Our Estate Needs Repair

Our estate needs major repair. Over the years, we have allowed both the exterior and interior to fall into disrepair. Today, we’ve become so accustomed to it that we no longer see the need to fix our Fourth Estate.

It’s time we take a long, hard look in the mirror. It’s time we are honest with ourselves: we have made major mistakes, and now we must repair our estate.

We hear voices in the media who once said one thing and now say the opposite—yet they claim they didn’t know their earlier statements were clearly political propaganda. We claim to be independent and without bias.

But our readers and viewers aren’t that naive.

That’s why the media is no longer a trusted source of real news.
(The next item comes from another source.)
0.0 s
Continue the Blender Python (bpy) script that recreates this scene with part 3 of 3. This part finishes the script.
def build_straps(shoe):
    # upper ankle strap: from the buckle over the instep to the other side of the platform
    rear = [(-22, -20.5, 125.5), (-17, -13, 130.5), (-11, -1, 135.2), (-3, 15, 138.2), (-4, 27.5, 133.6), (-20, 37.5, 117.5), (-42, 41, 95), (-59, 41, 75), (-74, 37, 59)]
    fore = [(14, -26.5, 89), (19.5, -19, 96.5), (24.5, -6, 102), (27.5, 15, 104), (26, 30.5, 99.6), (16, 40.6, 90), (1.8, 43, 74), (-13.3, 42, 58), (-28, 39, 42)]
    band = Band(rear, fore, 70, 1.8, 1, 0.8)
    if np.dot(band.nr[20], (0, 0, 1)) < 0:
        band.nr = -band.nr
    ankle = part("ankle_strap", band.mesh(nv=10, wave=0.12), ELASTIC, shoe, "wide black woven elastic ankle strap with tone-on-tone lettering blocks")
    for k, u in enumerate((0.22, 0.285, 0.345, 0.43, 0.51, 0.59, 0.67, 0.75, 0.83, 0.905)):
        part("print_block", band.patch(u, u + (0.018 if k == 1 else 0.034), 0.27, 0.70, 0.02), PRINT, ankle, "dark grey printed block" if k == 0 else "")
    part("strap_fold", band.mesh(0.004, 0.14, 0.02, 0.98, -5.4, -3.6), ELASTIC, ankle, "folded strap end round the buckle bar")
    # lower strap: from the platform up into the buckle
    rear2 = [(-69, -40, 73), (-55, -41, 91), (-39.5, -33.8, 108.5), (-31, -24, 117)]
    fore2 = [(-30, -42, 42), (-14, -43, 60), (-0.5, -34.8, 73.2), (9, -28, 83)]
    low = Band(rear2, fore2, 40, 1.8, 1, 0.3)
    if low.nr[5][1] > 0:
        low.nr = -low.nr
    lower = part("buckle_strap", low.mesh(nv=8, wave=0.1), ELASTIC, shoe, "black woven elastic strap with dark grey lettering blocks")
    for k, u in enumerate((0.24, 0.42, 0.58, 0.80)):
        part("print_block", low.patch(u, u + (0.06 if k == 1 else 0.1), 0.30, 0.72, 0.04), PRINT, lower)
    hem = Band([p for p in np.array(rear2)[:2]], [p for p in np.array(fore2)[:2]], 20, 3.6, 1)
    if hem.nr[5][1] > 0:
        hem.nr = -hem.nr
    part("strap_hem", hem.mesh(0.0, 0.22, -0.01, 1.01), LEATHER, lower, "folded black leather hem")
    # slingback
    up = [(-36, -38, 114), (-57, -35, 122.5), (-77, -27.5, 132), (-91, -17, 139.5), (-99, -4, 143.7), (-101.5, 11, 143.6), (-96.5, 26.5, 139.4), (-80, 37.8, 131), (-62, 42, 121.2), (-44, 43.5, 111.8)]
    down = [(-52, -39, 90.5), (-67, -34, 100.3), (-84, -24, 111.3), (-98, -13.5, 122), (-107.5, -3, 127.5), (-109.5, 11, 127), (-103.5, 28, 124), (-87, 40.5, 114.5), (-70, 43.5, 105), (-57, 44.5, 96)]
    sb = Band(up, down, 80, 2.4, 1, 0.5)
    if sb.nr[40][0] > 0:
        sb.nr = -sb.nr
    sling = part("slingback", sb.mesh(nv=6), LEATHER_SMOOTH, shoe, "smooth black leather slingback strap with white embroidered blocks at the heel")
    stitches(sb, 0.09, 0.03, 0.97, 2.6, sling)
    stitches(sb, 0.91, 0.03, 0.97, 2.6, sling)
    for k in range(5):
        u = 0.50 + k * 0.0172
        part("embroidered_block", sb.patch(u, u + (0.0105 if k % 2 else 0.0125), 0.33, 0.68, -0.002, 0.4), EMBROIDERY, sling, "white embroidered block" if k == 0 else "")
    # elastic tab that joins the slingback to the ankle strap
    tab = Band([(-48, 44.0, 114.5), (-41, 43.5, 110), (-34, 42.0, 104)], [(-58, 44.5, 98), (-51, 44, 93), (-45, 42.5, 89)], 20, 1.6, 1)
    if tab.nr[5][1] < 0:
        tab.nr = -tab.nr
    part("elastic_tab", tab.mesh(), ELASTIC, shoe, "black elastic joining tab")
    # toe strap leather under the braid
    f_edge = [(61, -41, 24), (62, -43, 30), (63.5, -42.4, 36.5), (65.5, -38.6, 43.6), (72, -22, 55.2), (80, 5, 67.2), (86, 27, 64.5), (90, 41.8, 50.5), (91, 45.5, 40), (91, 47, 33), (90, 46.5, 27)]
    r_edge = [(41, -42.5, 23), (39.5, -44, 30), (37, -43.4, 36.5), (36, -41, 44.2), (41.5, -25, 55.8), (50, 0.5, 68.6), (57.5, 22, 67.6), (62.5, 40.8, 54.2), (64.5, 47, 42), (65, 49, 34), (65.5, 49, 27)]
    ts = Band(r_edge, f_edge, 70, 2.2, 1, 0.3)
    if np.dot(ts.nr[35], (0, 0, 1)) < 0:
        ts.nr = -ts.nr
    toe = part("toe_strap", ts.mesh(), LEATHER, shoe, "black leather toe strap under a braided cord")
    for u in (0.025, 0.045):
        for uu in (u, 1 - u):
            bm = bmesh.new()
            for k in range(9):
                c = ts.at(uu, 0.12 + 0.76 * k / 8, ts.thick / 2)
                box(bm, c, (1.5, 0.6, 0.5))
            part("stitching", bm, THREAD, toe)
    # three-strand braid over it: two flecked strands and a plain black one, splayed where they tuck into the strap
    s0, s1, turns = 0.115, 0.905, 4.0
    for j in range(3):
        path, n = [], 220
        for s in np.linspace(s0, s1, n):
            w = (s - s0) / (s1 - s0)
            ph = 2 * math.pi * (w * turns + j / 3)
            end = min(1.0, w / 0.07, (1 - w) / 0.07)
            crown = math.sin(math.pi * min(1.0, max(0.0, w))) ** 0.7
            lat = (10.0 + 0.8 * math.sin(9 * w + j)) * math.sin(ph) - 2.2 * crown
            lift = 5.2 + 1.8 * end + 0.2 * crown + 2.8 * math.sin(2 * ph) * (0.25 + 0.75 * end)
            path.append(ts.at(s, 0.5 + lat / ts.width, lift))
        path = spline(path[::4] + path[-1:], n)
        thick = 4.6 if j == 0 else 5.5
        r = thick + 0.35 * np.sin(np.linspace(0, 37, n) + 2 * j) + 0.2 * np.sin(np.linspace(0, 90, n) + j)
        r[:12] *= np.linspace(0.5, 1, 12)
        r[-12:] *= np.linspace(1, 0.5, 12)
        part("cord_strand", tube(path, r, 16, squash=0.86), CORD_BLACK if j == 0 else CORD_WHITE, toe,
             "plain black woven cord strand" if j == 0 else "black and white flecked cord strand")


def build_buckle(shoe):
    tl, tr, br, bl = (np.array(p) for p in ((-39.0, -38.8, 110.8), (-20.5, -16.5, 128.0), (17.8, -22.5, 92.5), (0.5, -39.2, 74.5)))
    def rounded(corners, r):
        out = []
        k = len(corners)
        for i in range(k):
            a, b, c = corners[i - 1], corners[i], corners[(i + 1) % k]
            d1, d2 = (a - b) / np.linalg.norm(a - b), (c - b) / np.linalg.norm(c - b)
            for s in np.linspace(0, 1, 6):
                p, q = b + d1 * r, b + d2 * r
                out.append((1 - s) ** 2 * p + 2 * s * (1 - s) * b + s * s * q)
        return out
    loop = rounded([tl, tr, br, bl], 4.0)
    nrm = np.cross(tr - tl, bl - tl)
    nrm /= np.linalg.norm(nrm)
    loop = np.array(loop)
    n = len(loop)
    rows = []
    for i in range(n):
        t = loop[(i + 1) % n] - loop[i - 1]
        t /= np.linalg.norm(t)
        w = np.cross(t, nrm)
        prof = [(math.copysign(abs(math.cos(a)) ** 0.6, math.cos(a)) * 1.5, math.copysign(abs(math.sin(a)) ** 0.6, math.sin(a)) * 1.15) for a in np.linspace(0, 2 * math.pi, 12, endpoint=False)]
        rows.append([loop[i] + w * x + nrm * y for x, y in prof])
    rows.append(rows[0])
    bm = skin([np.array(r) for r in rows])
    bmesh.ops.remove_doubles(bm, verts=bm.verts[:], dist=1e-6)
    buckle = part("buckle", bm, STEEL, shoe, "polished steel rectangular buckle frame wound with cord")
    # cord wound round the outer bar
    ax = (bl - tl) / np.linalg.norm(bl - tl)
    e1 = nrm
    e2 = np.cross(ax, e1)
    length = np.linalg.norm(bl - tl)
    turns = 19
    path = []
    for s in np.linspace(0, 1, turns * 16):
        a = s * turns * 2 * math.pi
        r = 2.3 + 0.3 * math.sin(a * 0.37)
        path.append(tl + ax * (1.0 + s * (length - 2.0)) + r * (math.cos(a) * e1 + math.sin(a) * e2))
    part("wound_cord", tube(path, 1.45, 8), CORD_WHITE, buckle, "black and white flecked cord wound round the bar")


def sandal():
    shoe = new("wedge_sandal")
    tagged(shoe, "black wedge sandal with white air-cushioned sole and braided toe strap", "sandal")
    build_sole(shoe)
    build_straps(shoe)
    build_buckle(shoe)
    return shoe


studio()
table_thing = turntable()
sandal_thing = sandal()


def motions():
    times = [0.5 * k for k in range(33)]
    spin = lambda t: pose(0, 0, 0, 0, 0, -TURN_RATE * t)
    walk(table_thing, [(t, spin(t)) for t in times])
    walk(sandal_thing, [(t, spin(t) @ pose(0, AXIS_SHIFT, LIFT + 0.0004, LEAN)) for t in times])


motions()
According to a 2024 Gallup poll, only 32% of Americans say they have “a great deal” or “a fair amount” of trust in the mass media to report the news fully, accurately, and fairly.

As books are released, we’re learning that our former president’s cognitive health had been declining for years. Those around him were hiding the problems—and we in the press turned a blind eye. It was no secret to anyone paying attention that the president was struggling. Yet the Fourth Estate didn’t ask the tough questions. Instead, we labeled concerns as “fake news.” Now we are the ones seen as fake.
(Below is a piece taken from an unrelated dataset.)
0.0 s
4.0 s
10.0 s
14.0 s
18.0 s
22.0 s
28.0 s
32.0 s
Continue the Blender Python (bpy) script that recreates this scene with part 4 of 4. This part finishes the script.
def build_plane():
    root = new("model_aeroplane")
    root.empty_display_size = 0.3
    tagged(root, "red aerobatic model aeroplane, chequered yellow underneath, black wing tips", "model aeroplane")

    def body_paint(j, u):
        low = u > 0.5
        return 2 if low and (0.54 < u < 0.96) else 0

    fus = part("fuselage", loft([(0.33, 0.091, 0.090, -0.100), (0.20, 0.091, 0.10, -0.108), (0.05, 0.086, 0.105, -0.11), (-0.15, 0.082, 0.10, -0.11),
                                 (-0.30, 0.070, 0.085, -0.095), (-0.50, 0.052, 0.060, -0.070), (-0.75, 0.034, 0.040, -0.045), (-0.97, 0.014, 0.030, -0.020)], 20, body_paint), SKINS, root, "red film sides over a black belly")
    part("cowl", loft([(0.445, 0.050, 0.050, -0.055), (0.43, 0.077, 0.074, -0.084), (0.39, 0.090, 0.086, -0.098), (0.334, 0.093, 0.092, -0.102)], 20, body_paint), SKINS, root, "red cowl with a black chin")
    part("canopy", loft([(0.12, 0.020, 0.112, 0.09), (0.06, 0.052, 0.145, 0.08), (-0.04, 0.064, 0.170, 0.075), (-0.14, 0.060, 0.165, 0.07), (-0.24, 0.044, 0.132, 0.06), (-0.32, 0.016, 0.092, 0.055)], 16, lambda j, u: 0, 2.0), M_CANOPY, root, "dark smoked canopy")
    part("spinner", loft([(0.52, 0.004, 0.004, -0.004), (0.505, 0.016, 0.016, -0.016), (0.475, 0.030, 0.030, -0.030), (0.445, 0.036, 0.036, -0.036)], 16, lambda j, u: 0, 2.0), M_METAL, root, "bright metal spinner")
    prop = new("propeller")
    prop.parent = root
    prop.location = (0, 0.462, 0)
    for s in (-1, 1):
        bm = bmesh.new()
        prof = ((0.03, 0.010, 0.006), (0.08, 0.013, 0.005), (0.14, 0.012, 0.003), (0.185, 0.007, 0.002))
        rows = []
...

Who was running our country? Who was making the tough decisions? Who was holding our leaders accountable? It wasn’t us in the media.

The liberal media ignored the concerns but attacked conservatives. Conservative media highlighted the problems but ignored issues on the right and attacked liberals. The side the reporters favored was presented as truth; the opposing side, as lies.

The American public saw through it and lost faith in the Fourth Estate. They took sides, called the other side fake, stopped listening, canceled subscriptions, and the divide between left and right grew wider and wider.

Today’s journalism has become eerily similar to the yellow journalism of the late 19th century. Yellow journalism thrived on exaggeration, drama, and dubious facts, often prioritizing shock value over truth. Though criticized for its manipulative tactics, it left an indelible mark on the media landscape, revealing both the power of the press and the dangers of blurring news and entertainment.

If we want to be trusted again, we must own up to our mistakes, acknowledge the need for repair, and commit to it. We must report the facts, attribute everything, ask the tough questions (even of those we agree with), and leave our beliefs out of our stories. We must be skeptical—not just of those we disagree with. And our opinions and analysis must stay on the editorial pages.

We love to say we’re unbiased, but we all carry bias. We don’t like to admit when we’re wrong, but we have allowed our bias to infiltrate our reporting.

We can blame the decline in trust and subscribers on the internet, on social media, or on changing reader habits. Those are all factors—but the person staring back at us in the mirror has a lot to do with the problems facing the Fourth Estate.

Change must come, and the Fourth Estate must be repaired.